When Net Neutrality Becomes Programmed Censorship
by SARTRE
Global Research
Jan 21, 2014
The worst fears of all free speech proponents are upon us. The Verizon suit against the Federal Communications Commission, appellate decision sets the stage for a Supreme Court review. The Wall Street Journal portrays the ruling in financial terms: “A federal court has tossed out the FCC’s “open internet” rules, and now internet service providers are free to charge companies like Google and Netflix higher fees to deliver content faster.”
In essence, this is the corporate spin that the decision is about the future cost for being connected.

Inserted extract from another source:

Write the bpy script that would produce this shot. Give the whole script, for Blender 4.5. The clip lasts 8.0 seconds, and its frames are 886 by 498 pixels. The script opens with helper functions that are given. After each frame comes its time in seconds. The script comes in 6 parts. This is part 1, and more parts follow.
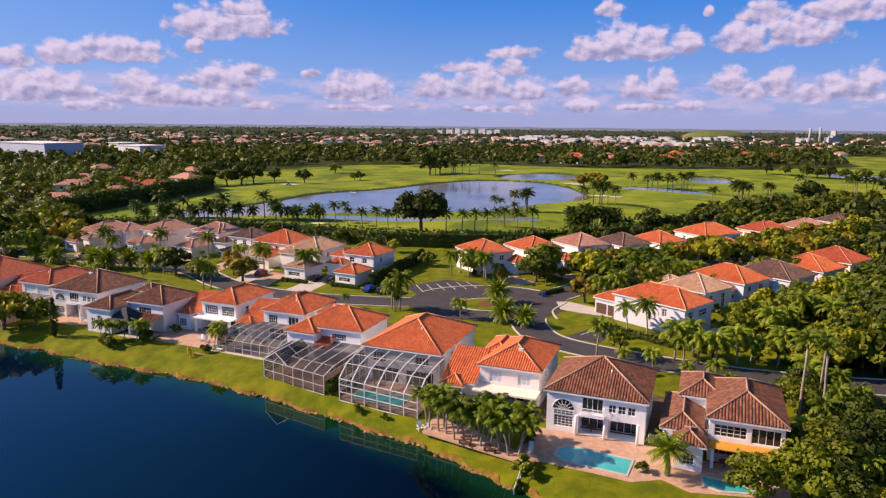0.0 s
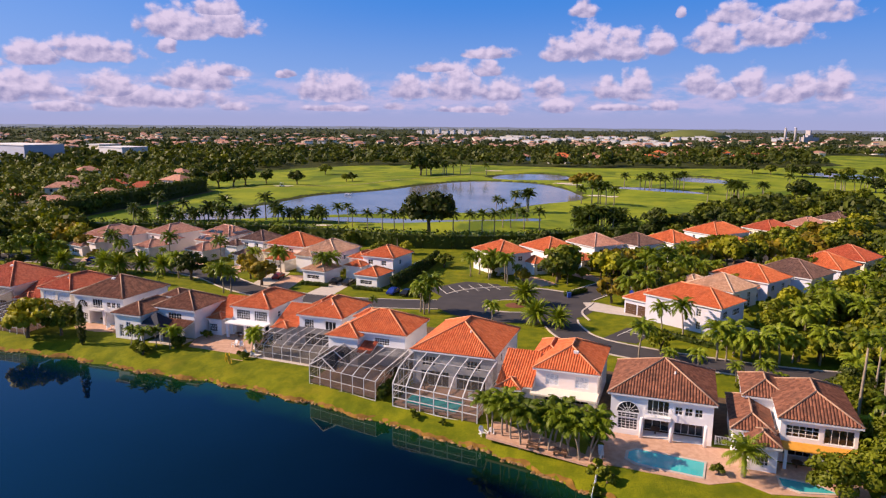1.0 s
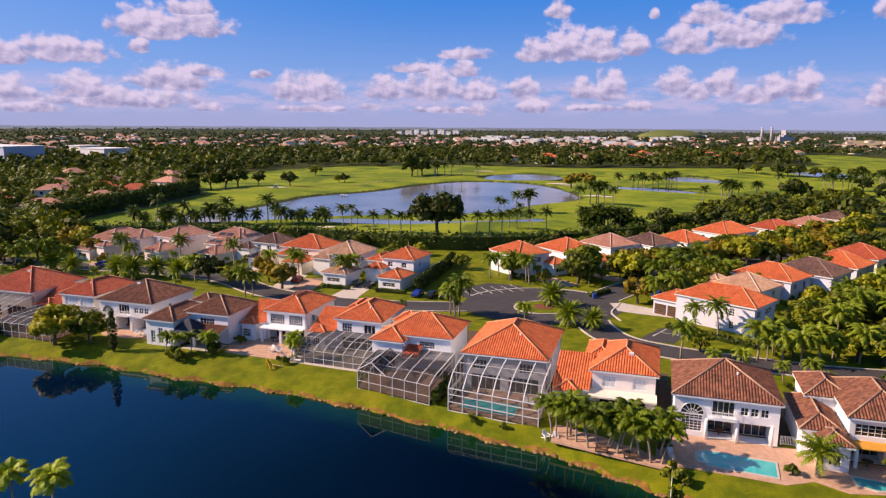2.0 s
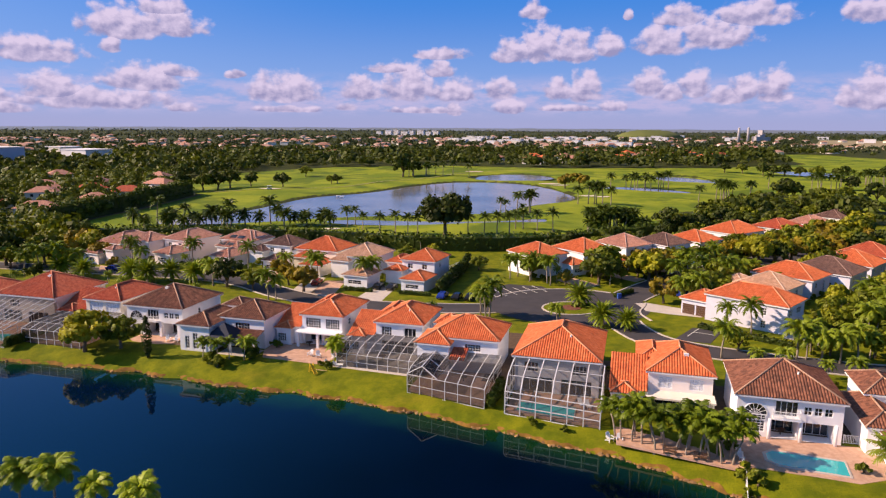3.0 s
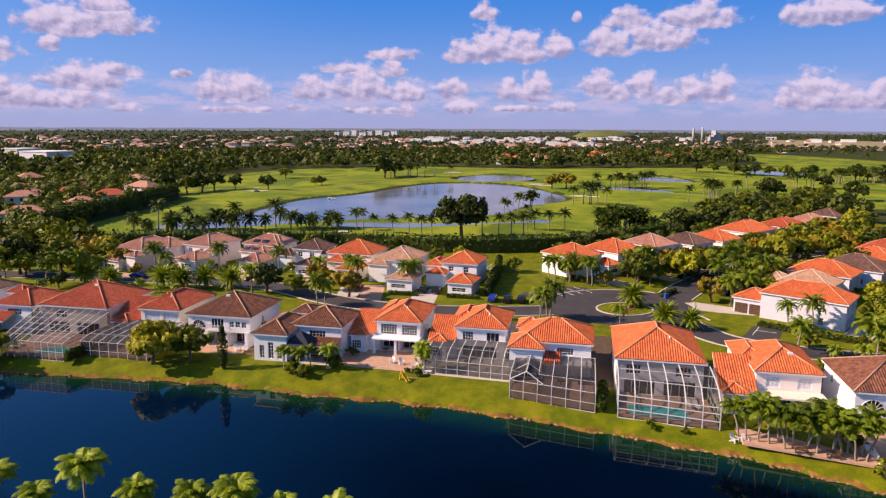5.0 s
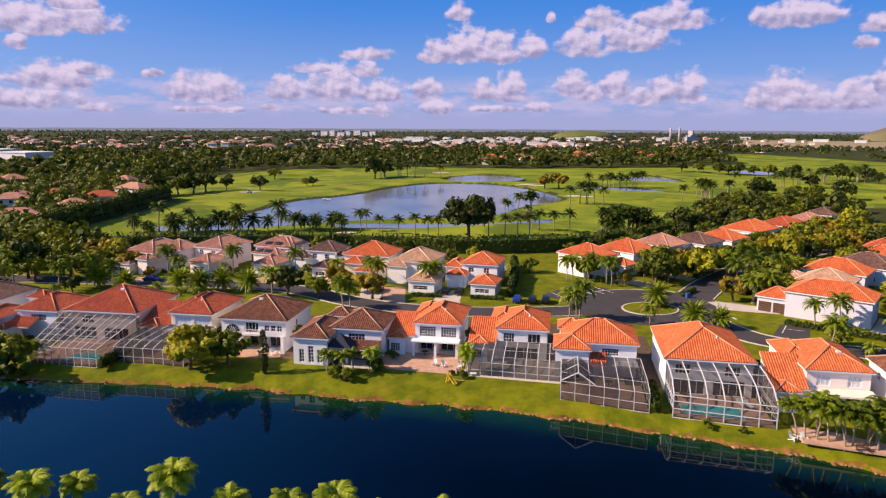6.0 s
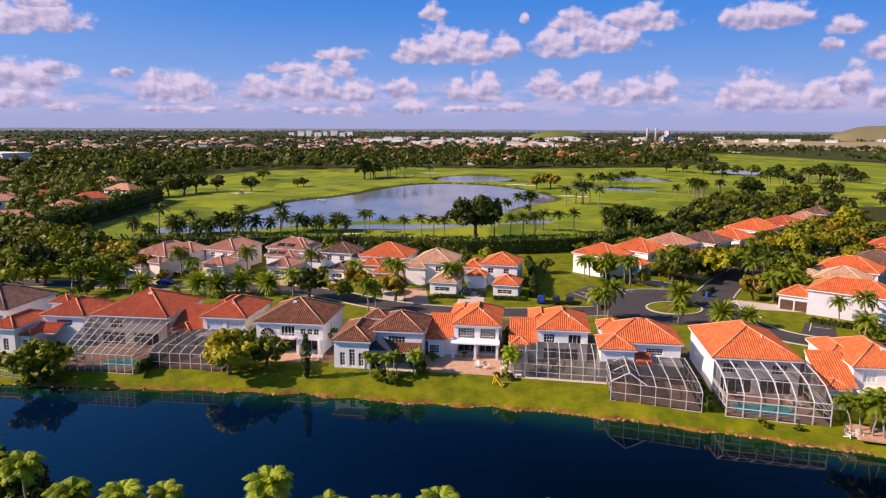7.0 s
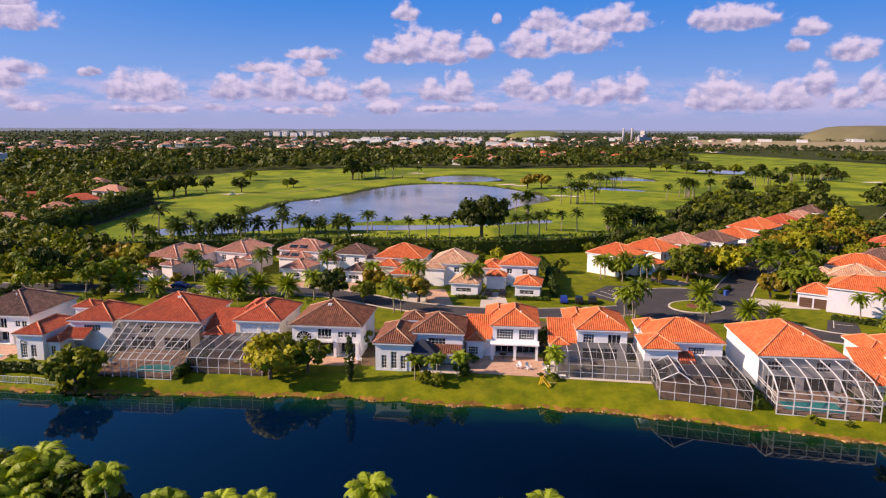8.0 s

“The ruling was a blow to the Obama administration, which has pushed the idea of “net neutrality.” And it sharpened the struggle by the nation’s big entertainment and telecommunications companies to shape the regulation of broadband, now a vital pipeline for tens of millions of Americans to view video and other media.
For consumers, the ruling could usher in an era of tiered Internet service, in which they get some content at full speed while other websites appear slower because their owners chose not to pay up.
“It takes the Internet into completely uncharted territory,” said Tim Wu, a Columbia University law professor who coined the term net neutrality.”
What the Journal is not telling you is that this “uncharted territory” is easy to project. If ISP’s will be able to charge varied rates or decide to vary internet speed, it is a very short step towards selectively discriminate against sites based upon content. Do not get lulled into thinking that constitutional protective political speech is guaranteed.
Once again, the world according to the communication giants paint a very different interpretation as the article, Verizon called hypocritical for equating net neutrality to censorship illustrates.
“Verizon’s argument that network neutrality regulations violated the firm’s First Amendment rights. In Verizon’s view, slowing or blocking packets on a broadband network is little different from a newspaper editor choosing which articles to publish, and should enjoy the same constitutional protection.”
The response from advocates of the Net Neutrality standard, that is about to vanish, sums up correctly.
“The First Amendment does not apply, however, when Verizon is merely transmitting the content of third parties. Moreover, these groups point out, Verizon itself has disclaimed responsibility for its users’ content when it was convenient to do so, making its free speech arguments ring hollow.”
Next, consider the implication that search engines will use this decision to re-work their algorithms lowering their spider bots selection of sites that challenge the “PC” culture. Restrictive categorization used for years by Google, Yahoo and Bing can use this decision as cover to purge dissenting sites even more from their result rankings.
“Without Net Neutrality, ISPs will be able to devise new schemes to charge users more for access and services, making it harder for us to communicate online – and easier for companies to censor our speech.”
Corporate gatekeepers will control “where you go and what you see.”
Verizon, AT&T, Comcast and Time Warner Cable “will be able to block content and speech they don’t like, reject apps that compete with their own offerings, and prioritize Web traffic…”
They’ll be able to “reserve the fastest loading speeds for the highest bidders (while) sticking everyone else with the slowest.”
Doing so prohibits free and open communications. Censorship will become policy. Net Neutrality is too important to lose.”
“In the U.S., there’s no practical competition. The vast majority of households essentially have a single broadband option, their local cable provider. Verizon and AT&T provide Internet service, too, but for most customers they’re slower than the cable service. Some neighborhoods get telephone fiber services, but Verizon and AT&T have ceased the rollout of their FiOs and U-verse services–if you don’t have it now, you’re not getting it.
Who deserves the blame for this wretched combination of monopolization and profiteering by ever-larger cable and phone companies? The FCC, that’s who. The agency’s dereliction dates back to 2002, when under Chairman Michael Powell it reclassified cable modem services as “information services” rather than “telecommunications services,” eliminating its own authority to regulate them broadly. Powell, by the way, is now the chief lobbyist in Washington for the cable TV industry, so the payoff wasn’t long in coming.”
In a digital environment, access to an internet that provides uncensored content at the lowest costs is a direct threat to the corporate economy. Innovation and creative cutting-edge services are clearly marked as competing challenges to the Amazon jungle of merchandising. The big will just get bigger.
Then the unavoidable effects from the “all the news fit to report” mass medium, intensifies their suppression of honest investigative journalism. Filtering out the alternative and truth media is the prime objective of this ruling. Eliminating political dissent from the internet is the ultimate implication. What would the net be like without access to the Drudge Report?